The Government contested the claim.
The Court considers that the applicant company must
have sustained non-pecuniary damage. Ruling on an equitable basis, it awards
award it EUR 4,800 under that head.
B. Costs and expenses
The applicant company also claimed EUR 1,824 for
the costs and expenses incurred before the Court.
The Government contested the claim.
Regard being had to the documents in its
possession and to its case-law, the Court considers that the sum claimed should
be awarded in full.
C. Default interest
The Court considers it appropriate that the
default interest rate should be based on the marginal lending rate of the
European Central Bank, to which should be added three percentage points.
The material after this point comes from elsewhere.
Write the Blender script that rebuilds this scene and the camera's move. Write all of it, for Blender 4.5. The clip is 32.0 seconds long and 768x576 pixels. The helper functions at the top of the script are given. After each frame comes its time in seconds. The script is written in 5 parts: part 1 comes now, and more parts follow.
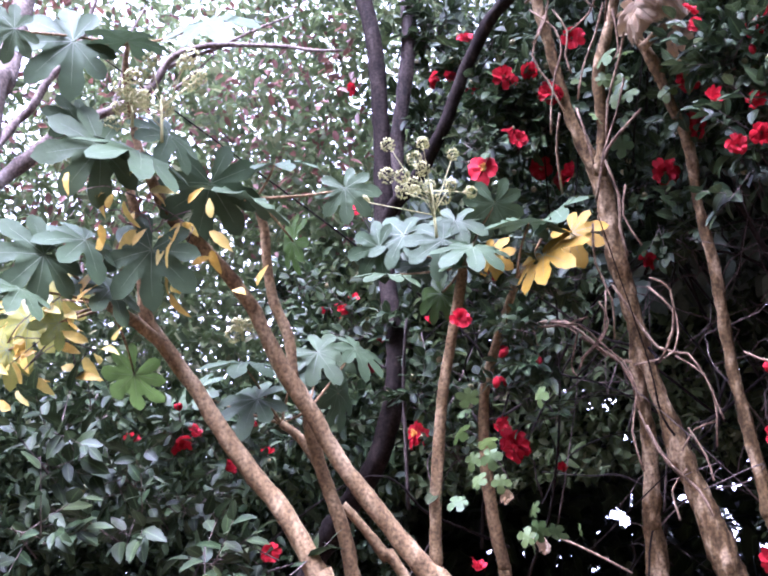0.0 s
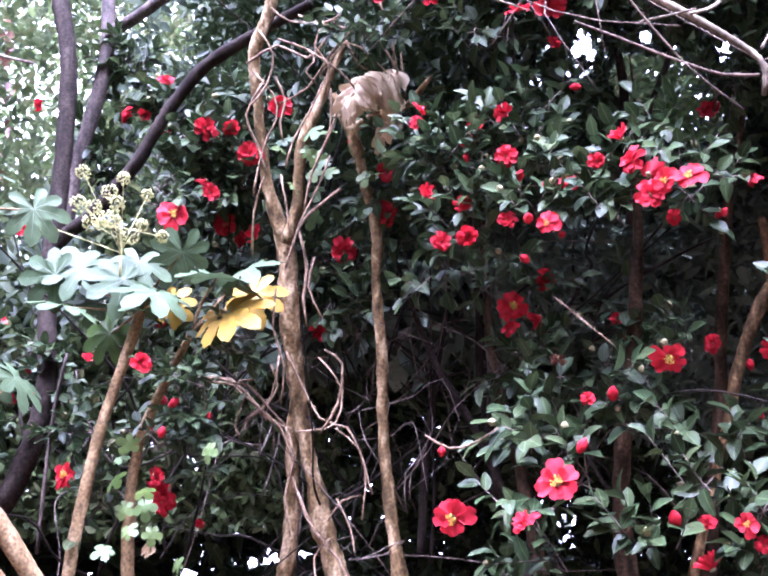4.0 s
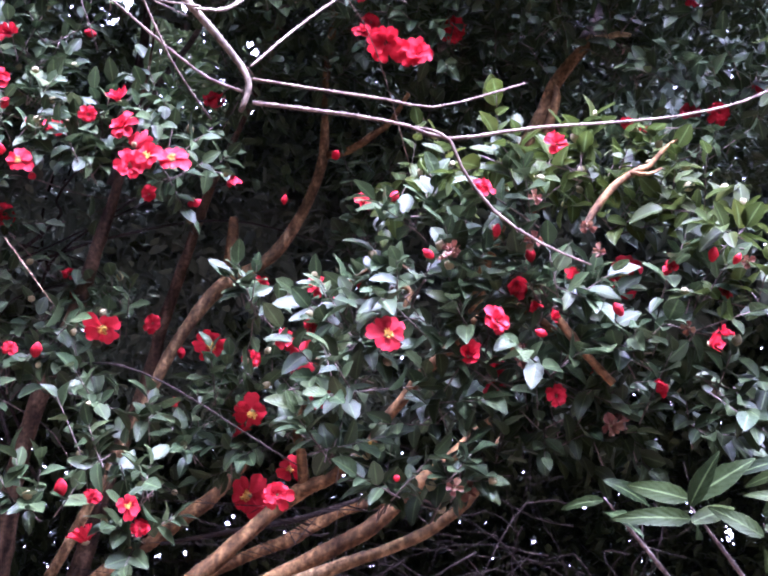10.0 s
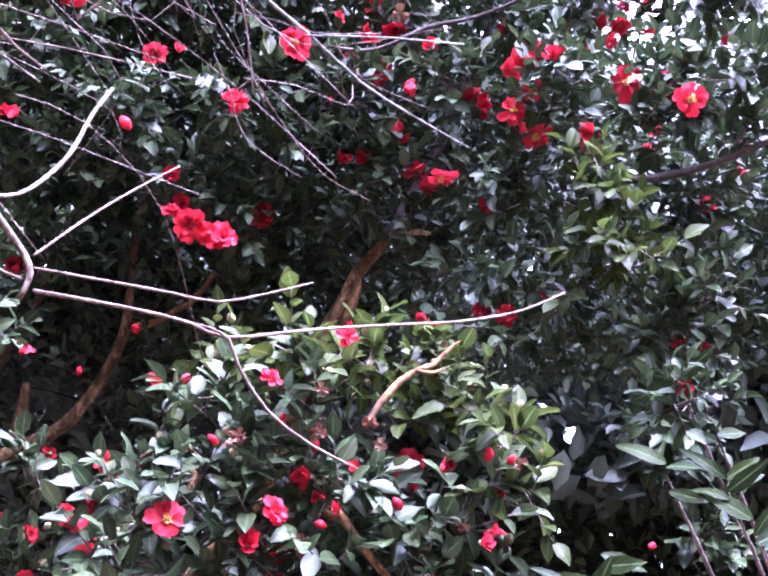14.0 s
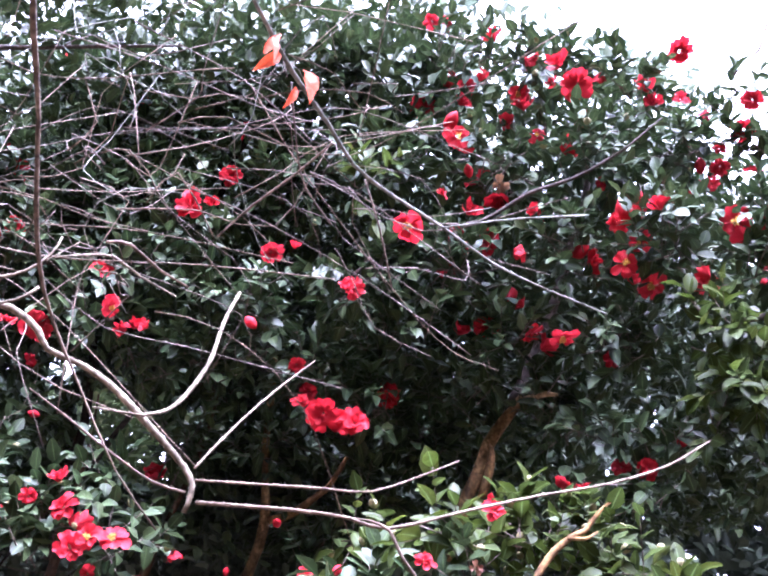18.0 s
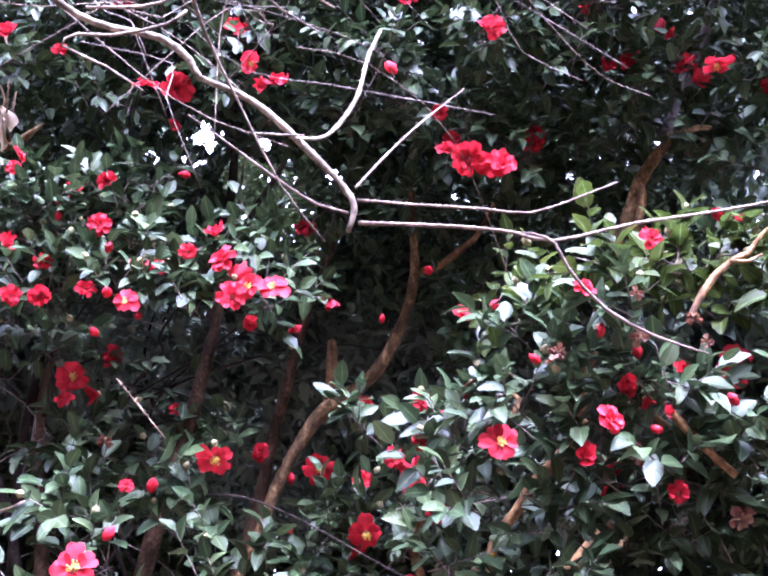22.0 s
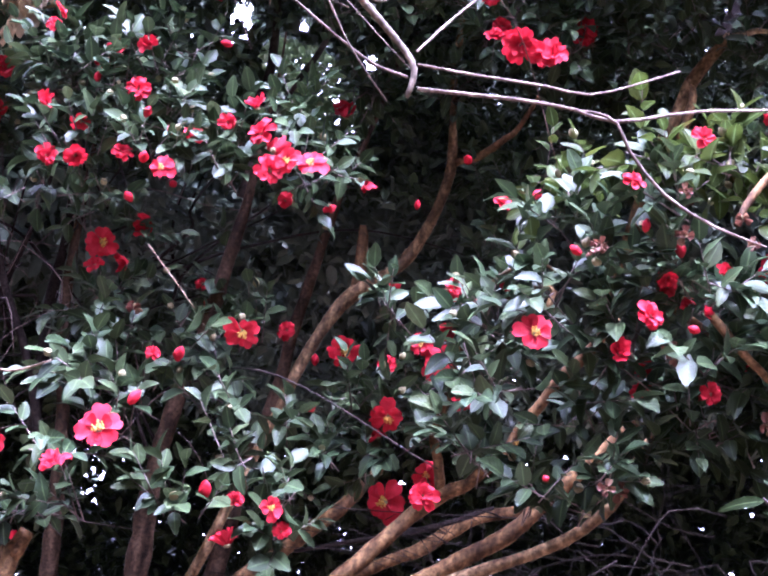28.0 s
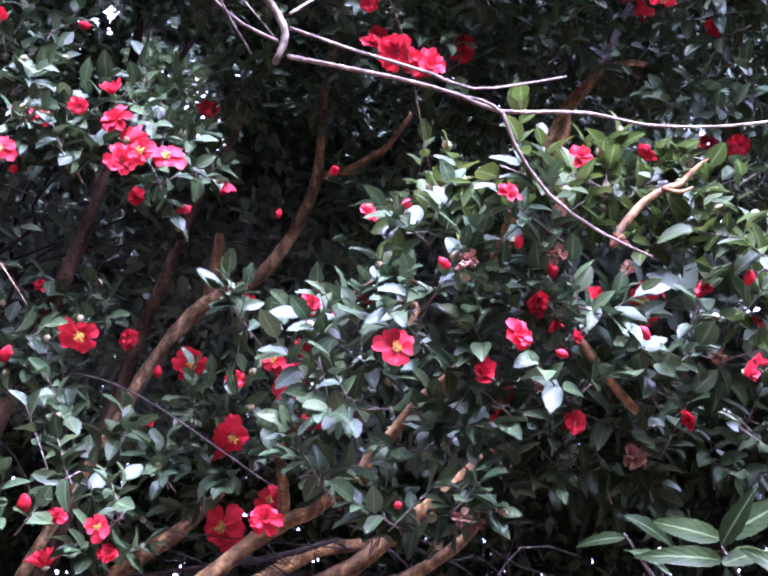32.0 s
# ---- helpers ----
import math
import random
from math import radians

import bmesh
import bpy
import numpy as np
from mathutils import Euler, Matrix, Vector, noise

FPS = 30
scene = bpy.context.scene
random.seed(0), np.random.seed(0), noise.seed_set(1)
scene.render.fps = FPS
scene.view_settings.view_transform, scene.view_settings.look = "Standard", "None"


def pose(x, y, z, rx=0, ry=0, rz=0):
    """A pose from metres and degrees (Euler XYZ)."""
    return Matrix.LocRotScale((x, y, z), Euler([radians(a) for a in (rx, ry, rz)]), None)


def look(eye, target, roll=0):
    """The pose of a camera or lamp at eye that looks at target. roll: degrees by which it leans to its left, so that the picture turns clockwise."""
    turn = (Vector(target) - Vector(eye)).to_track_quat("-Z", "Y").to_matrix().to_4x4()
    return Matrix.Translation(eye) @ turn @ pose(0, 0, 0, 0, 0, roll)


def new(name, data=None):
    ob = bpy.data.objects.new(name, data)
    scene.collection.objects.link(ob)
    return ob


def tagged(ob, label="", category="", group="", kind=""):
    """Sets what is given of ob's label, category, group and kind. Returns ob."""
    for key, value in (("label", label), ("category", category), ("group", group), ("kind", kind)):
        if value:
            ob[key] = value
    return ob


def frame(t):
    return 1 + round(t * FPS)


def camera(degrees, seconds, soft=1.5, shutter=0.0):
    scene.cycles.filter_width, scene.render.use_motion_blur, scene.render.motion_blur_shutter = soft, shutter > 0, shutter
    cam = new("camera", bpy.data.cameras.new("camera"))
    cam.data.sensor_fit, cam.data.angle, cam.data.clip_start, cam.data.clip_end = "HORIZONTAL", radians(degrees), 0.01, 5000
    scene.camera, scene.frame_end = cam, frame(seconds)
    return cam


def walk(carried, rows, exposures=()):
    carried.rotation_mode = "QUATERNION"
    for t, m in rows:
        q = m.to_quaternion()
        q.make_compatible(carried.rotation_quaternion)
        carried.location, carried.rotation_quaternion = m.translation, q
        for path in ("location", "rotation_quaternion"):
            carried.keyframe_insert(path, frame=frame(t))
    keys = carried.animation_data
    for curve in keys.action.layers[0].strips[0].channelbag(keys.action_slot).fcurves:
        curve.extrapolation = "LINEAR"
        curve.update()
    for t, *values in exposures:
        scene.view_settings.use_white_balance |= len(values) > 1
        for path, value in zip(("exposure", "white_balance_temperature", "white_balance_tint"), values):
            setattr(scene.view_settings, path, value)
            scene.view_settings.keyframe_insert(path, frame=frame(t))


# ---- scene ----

FOR THESE REASONS, THE COURT UNANIMOUSLY
1. Declares the complaint concerning the excessive
length of the proceedings and the lack of an effective remedy admissible and
the remainder of the application inadmissible;
2. Holds that there has been a violation of
Articles 6 § 1 and 13 of the Convention;
3. Holds
(a) that the respondent State is to pay the applicant
company, within three months , the following amounts:
(i) EUR 4,800 (four thousand eight hundred euros),
plus any tax that may be chargeable, in respect of non-pecuniary damage;
(iii) EUR 1,824 (one thousand eight hundred and
twenty-four euros), plus any tax that may be chargeable to the applicant, in
respect of costs and expenses;
(b) that from the expiry of the above-mentioned
three months until settlement simple interest shall be payable on the above
amounts at a rate equal to the marginal lending rate of the European Central
Bank during the default period plus three percentage points;
4. Dismisses the remainder of the applicant
company’s claim for just satisfaction.
Done in English, and notified in writing on 25 April 2013,
pursuant to Rule 77 §§ 2 and 3 of the Rules of Court.